For a more detailed explanation on how the reduction clause works have a look a this SO Thread.
Notwithstanding, you are updating two variables, namely maxVal
and current
. Hence, making it harder to solve those dependencies with the reduction clause alone. Nonetheless, one approach is to create a shared data structure among the threads, where each thread updates a given position of that shared structure. At the end of the parallel region, the master thread update the original values of maxVal
and current
, accordingly.
So instead of:
#pragma omp parallel for num_threads(tc) ordered schedule(dynamic, 1) private(i) shared(openSet, maxVal, current, fScores)
for(i = 0;i < openSet.size();i++){
if(fScores[openSet[i].x * dim + openSet[i].y] < maxVal){ // <-- you meant '>' not '<'
#pragma omp ordered
maxVal = fScores[openSet[i].x * dim + openSet[i].y];
current = openSet[i];
}
}
you could try the following:
int shared_maxVal[tc] = {INT32_MAX};
int shared_current[tc] = {0};
#pragma omp parallel num_threads(tc)
{
int threadID = omp_get_thread_num();
#pragma omp for shared(openSet, fScores)
for(int i = 0;i < openSet.size();i++){
if(fScores[openSet[i].x * dim + openSet[i].y] > shared_maxVal[threadID]){
shared_maxVal[threadID] = fScores[openSet[i].x * dim + openSet[i].y];
shared_current[threadID] = openSet[i];
}
}
}
for(int i = 0; i < tc; i++){
if(maxVal < shared_maxVal[i]){
maxVal = shared_maxVal[i];
current = shared_current[i];
}
}
For your second loop:
#pragma omp parallel for num_threads(tc) ordered schedule(dynamic, 1) private(i) shared(neighbours, openSet, gScores, fScores, tentative_gScore)

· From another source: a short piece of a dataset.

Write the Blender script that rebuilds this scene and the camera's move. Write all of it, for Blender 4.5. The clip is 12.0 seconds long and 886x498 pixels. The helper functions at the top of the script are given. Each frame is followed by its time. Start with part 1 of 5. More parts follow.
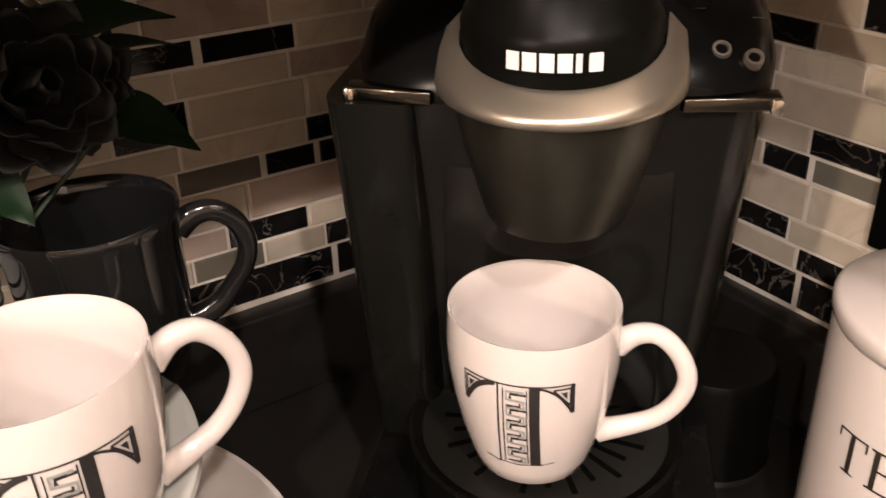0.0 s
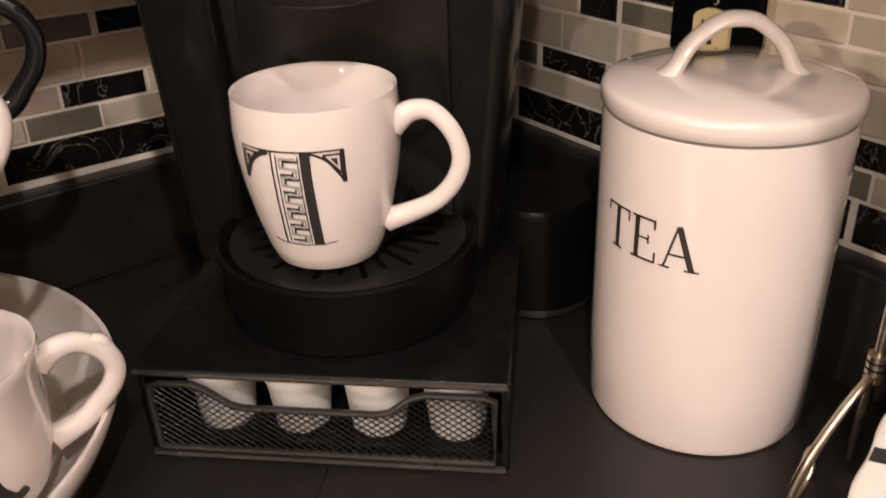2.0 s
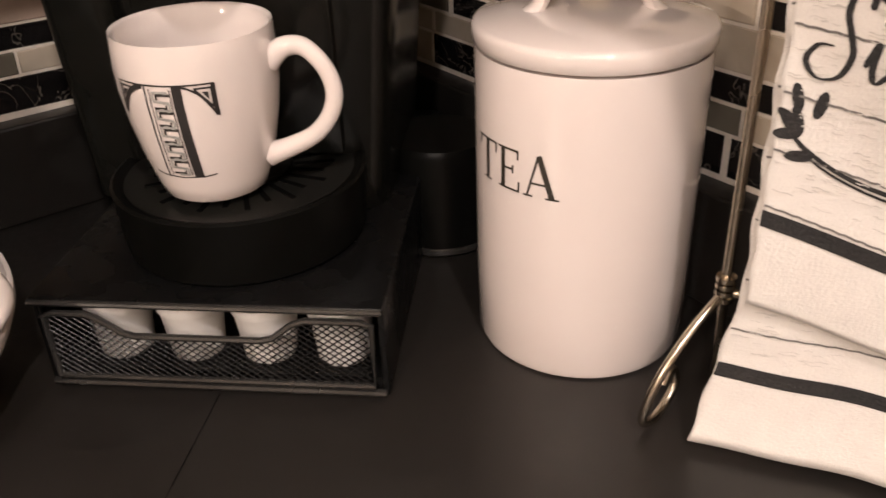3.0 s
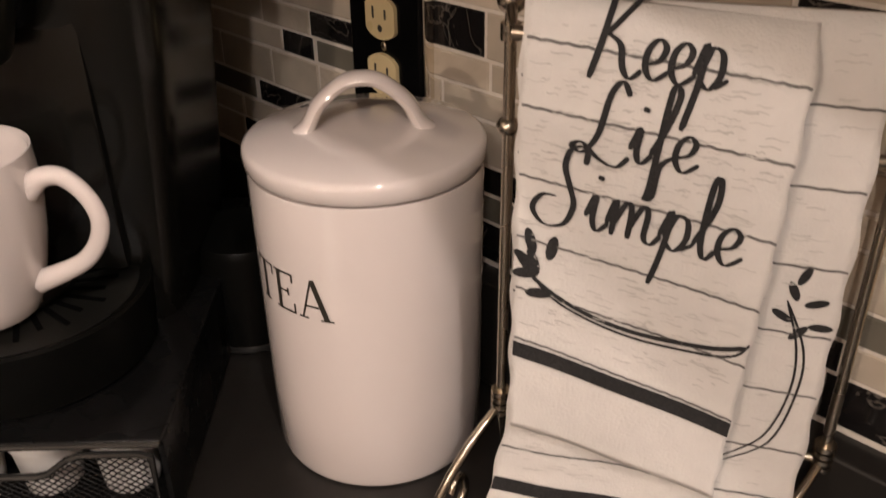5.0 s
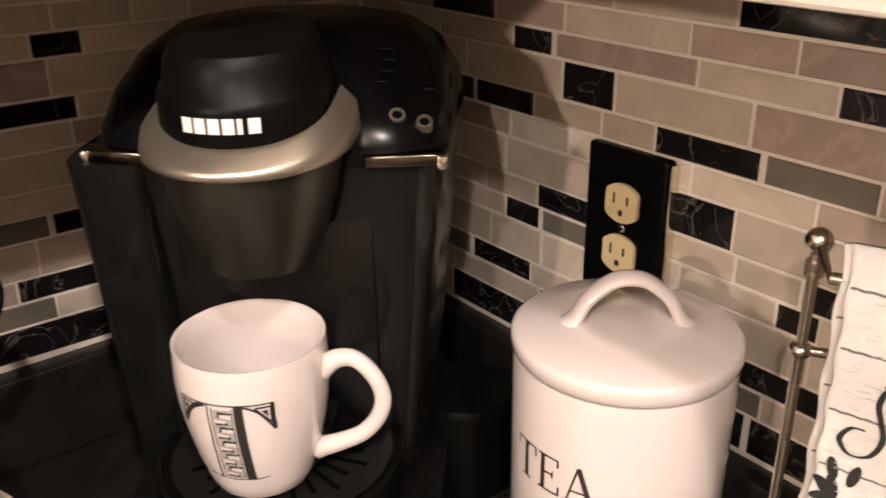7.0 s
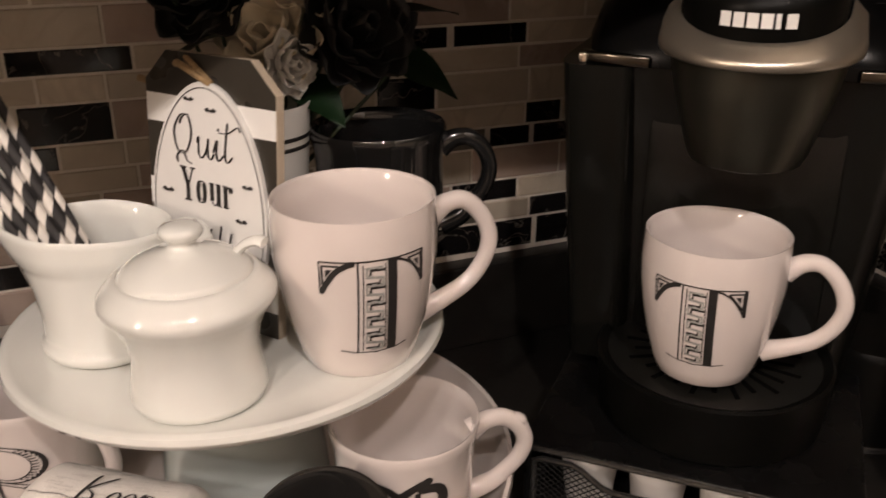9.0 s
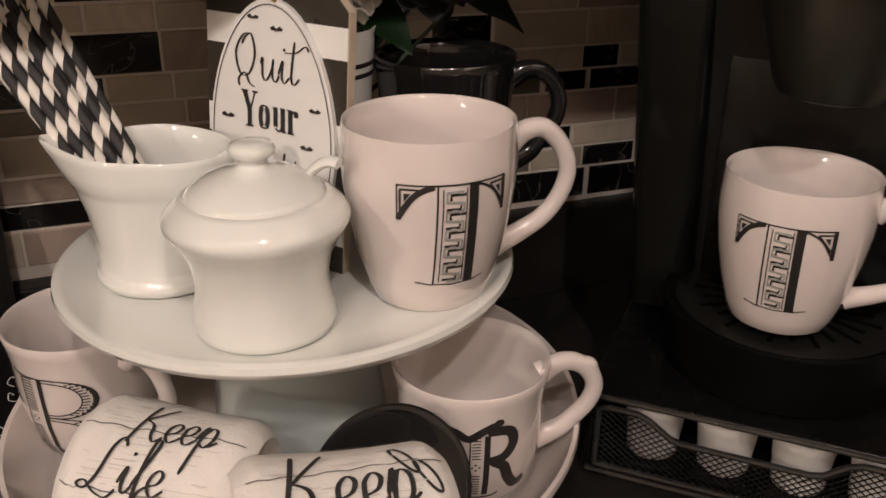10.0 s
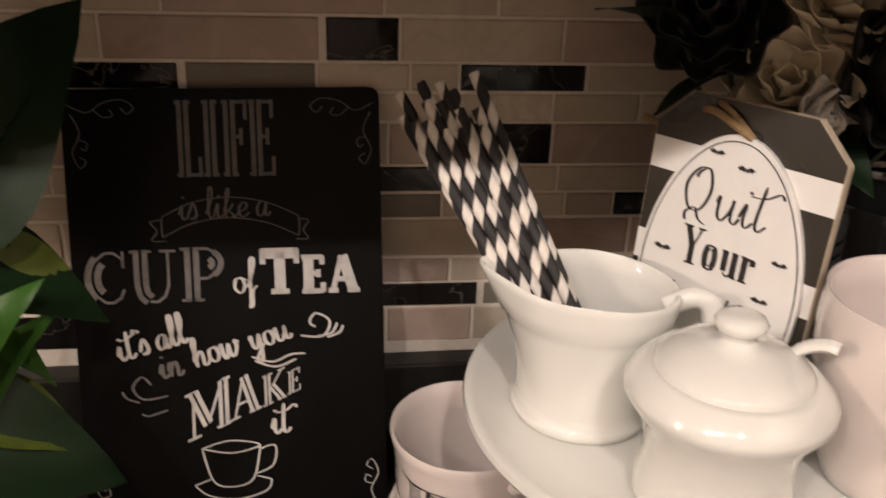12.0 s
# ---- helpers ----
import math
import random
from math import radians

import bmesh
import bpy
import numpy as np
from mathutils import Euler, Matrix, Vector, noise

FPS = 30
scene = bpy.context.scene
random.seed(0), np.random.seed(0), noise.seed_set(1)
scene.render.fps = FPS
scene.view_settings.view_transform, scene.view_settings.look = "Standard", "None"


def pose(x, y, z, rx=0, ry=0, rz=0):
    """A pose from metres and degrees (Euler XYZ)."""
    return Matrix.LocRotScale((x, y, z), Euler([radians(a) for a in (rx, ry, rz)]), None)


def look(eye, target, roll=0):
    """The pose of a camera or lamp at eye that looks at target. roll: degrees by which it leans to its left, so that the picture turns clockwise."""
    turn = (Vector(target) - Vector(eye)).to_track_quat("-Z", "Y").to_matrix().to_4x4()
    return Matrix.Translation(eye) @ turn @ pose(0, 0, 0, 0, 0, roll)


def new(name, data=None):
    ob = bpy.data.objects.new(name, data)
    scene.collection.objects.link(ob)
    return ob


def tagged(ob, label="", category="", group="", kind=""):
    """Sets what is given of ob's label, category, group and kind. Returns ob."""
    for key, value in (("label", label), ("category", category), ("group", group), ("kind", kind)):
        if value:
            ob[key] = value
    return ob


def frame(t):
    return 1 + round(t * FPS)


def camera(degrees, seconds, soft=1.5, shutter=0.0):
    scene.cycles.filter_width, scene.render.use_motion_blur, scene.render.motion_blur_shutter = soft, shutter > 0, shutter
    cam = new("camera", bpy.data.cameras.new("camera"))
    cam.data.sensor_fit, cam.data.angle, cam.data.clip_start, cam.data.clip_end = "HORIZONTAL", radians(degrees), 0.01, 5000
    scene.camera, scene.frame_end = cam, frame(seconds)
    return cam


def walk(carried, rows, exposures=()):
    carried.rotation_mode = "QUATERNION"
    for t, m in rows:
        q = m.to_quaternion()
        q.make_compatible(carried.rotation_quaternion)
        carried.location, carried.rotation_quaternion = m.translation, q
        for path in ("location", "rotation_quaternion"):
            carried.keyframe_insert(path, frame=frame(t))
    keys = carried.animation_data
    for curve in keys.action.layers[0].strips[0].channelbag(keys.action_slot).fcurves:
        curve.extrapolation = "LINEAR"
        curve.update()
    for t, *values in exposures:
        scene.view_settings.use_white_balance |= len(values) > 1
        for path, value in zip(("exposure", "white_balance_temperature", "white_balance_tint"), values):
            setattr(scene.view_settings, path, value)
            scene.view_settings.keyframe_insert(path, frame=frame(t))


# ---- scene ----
cam = camera(53.1, 12.0, 1.5, 0.35)
PATH = [
    (0, (0.053, 0.018, 0.456), (0.994, 1.505, -0.495), -2.1),
    (0.5, (0.069, -0.011, 0.447), (1.039, 1.472, -0.481), -1.8),
    (1, (0.097, -0.042, 0.434), (1.1, 1.429, -0.477), -2.2),
    (1.5, (0.086, -0.076, 0.393), (1.105, 1.379, -0.526), -2.3),
    (2, (0.082, -0.091, 0.359), (1.118, 1.334, -0.588), -2.0),
    (2.5, (0.087, -0.119, 0.346), (1.133, 1.274, -0.636), -2.0),
    (2.7, (0.099, -0.135, 0.347), (1.121, 1.265, -0.651), -2.3),
    (4.3, (0.153, -0.18, 0.371), (1.328, 1.059, -0.67), -0.8),
    (4.5, (0.165, -0.181, 0.377), (1.362, 1.049, -0.649), -0.7),
    (5, (0.184, -0.176, 0.399), (1.405, 1.063, -0.587), -0.7),
    (5.5, (0.179, -0.15, 0.424), (1.416, 1.121, -0.499), -1.0),
    (6, (0.152, -0.126, 0.447), (1.375, 1.183, -0.443), -1.6),
    (6.5, (0.129, -0.114, 0.463), (1.321, 1.251, -0.382), -0.9),
    (7, (0.105, -0.109, 0.471), (1.241, 1.321, -0.345), -0.8),
    (7.5, (0.064, -0.113, 0.472), (1.079, 1.417, -0.323), -1.0),
    (7.7, (0.044, -0.11, 0.472), (0.998, 1.463, -0.314), -1.2),
    (9.3, (-0.07, -0.092, 0.418), (0.569, 1.624, -0.386), -0.2),
    (9.5, (-0.078, -0.089, 0.414), (0.543, 1.627, -0.403), -0.1),
    (10, (-0.083, -0.069, 0.394), (0.57, 1.622, -0.452), 0.4),
    (10.5, (-0.112, -0.036, 0.387), (0.526, 1.648, -0.482), 0.3),
    (11, (-0.141, -0.016, 0.401), (0.451, 1.686, -0.467), 1.4),
    (11.5, (-0.168, 0.01, 0.422), (0.211, 1.774, -0.442), 2.4),
    (12, (-0.191, 0.025, 0.442), (0.034, 1.827, -0.396), 1.4),
]
EXPOSURE = [(0, 0.48), (1.2, 0.33), (2.0, 0.20), (2.7, 0.16), (4.3, -0.10), (5.5, -0.42), (6.5, 0.28), (7.5, 0.48), (9.3, -0.62), (10.5, -0.72), (11.2, -0.84), (11.6, -0.76), (12, -0.38)]
walk(cam, [(t, look(eye, target, roll)) for t, eye, target, roll in PATH], EXPOSURE)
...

for(i = 0;i < neighbours.size();i++){
#pragma omp ordered
tentative_gScore = gScores[current.x * dim + current.y] + 1;
if(tentative_gScore < gScores[neighbours[i].x * dim + neighbours[i].y]){
cameFrom[neighbours[i].x * dim + neighbours[i].y] = current;
gScores[neighbours[i].x * dim + neighbours[i].y] = tentative_gScore;
fScores[neighbours[i].x * dim + neighbours[i].y] = tentative_gScore + hScore(); //(p.x, p.y, xEnd, yEnd)
if(contains(openSet, neighbours[i]) == false){
openSet.push_back(neighbours[i]);
}
}
}
Some of the aforementioned advice still holds. Moreover, do not make the variable tentative_gScore
shared among threads. Otherwise, you need to guarantee mutual exclusion on the accesses to that variable. As it is your code has a race-condition, namely threads may update the variable tentative_gScore
while other threads are reading it. Simply declare the tentative_gScore
variable inside the loop so that it is private to each thread.
Assuming that different threads cannot access to the same position of the arrays cameFrom
, gScores
and fScores
, the next thing you need to do is to create an array of openSet
s, and assign each position of that array to a different thread. In this manner, threads can update their respective positions without having to use some synchronization mechanism.
At the end of the parallel region merge the shared structure to the same (original) openSet
.
Your second loop might loop like the following:
// Create an array of "openSets" let us named "shared_openSet"
#pragma omp parallel num_threads(tc)
{
int threadID = omp_get_thread_num();
#pragma omp for shared(neighbours, gScores, fScores)
for(int i = 0;i < neighbours.size();i++){
// I just assume the type in but you can change if for the real type
int tentative_gScore = gScores[current.x * dim + current.y] + 1;
if(tentative_gScore < gScores[neighbours[i].x * dim + neighbours[i].y]){
cameFrom[neighbours[i].x * dim + neighbours[i].y] = current;
gScores[neighbours[i].x * dim + neighbours[i].y] = tentative_gScore;
fScores[neighbours[i].x * dim + neighbours[i].y] = tentative_gScore + hScore();
if(contains(openSet, neighbours[i]) == false){
shared_openSet[threadID].push_back(neighbours[i]);
}
}
}
}
// merge all the elements from shared_openSet into openSet.